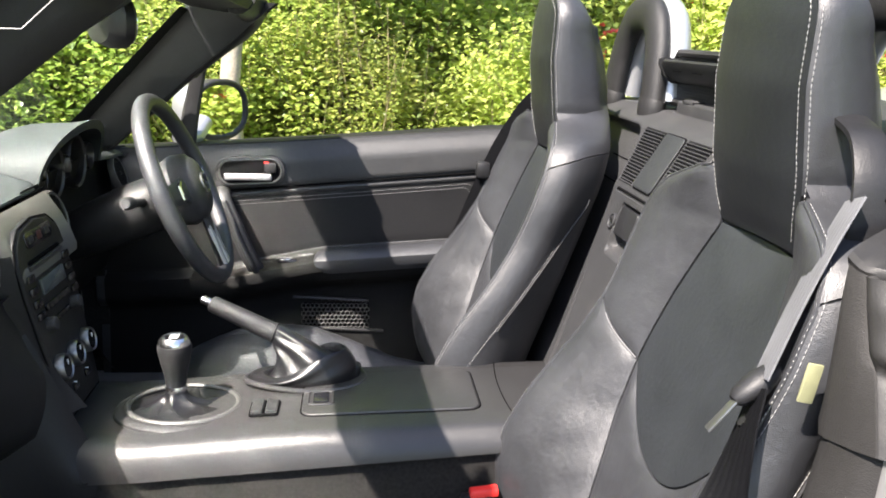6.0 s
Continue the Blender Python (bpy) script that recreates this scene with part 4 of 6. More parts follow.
● ● ●
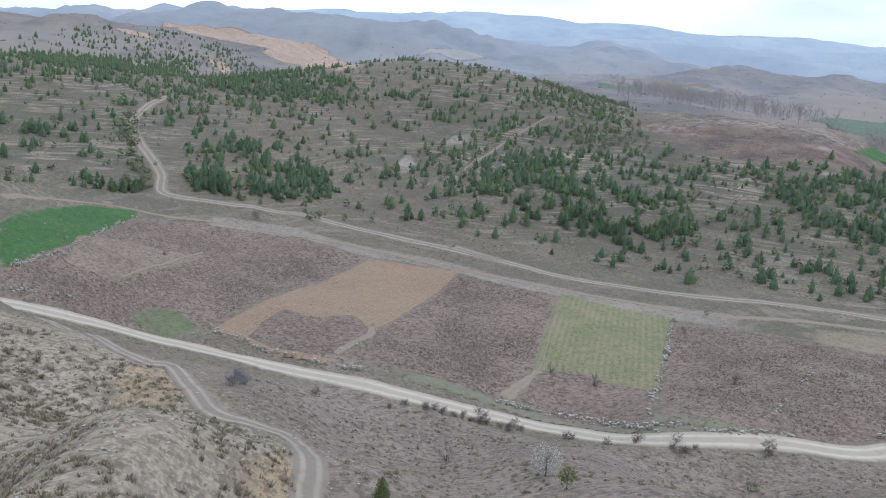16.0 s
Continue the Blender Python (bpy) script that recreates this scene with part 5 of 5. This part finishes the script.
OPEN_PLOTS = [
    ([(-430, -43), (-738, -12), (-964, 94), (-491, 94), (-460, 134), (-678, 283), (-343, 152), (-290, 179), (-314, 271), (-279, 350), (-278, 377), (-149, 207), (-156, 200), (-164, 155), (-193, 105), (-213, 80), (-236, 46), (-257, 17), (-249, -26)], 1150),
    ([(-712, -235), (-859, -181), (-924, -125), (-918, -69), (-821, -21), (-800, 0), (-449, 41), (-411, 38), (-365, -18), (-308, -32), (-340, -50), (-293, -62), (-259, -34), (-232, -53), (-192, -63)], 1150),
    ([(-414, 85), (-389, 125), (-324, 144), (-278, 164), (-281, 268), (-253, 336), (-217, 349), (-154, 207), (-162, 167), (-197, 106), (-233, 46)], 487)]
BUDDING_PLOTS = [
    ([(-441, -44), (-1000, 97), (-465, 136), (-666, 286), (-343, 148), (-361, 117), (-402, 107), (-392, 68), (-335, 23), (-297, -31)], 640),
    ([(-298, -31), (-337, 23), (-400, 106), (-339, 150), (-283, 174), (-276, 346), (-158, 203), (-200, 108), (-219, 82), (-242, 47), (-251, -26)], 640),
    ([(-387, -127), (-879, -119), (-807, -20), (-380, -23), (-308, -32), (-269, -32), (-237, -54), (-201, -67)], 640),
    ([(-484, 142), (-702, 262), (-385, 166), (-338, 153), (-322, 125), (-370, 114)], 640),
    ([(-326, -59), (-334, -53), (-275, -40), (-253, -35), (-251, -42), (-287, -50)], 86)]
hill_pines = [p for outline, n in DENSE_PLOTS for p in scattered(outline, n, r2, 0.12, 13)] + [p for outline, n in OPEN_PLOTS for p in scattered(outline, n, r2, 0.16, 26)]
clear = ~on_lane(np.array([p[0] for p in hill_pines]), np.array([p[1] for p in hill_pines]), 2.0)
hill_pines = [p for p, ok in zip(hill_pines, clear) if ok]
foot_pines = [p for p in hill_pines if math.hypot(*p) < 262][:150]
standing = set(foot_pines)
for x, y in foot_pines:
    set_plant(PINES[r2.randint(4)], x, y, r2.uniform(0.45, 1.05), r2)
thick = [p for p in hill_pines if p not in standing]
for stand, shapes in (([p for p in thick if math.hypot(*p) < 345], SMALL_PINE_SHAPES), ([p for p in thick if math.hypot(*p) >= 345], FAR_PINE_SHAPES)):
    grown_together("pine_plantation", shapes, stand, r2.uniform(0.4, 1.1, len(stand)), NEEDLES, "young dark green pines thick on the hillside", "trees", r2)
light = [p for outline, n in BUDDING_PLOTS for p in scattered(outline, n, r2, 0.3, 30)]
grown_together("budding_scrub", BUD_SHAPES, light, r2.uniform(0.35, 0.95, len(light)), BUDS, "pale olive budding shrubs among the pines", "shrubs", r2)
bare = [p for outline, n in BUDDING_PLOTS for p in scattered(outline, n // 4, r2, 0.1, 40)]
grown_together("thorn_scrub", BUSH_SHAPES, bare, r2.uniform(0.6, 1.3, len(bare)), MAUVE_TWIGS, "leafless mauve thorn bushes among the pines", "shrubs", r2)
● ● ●
• _STATED GOAL_:
For each line of the listing that holds the word "part", show that line.

• _FULL RESPONSE_:
Continue the Blender Python (bpy) script that recreates this scene with part 4 of 6. More parts follow.
Continue the Blender Python (bpy) script that recreates this scene with part 5 of 5. This part finishes the script.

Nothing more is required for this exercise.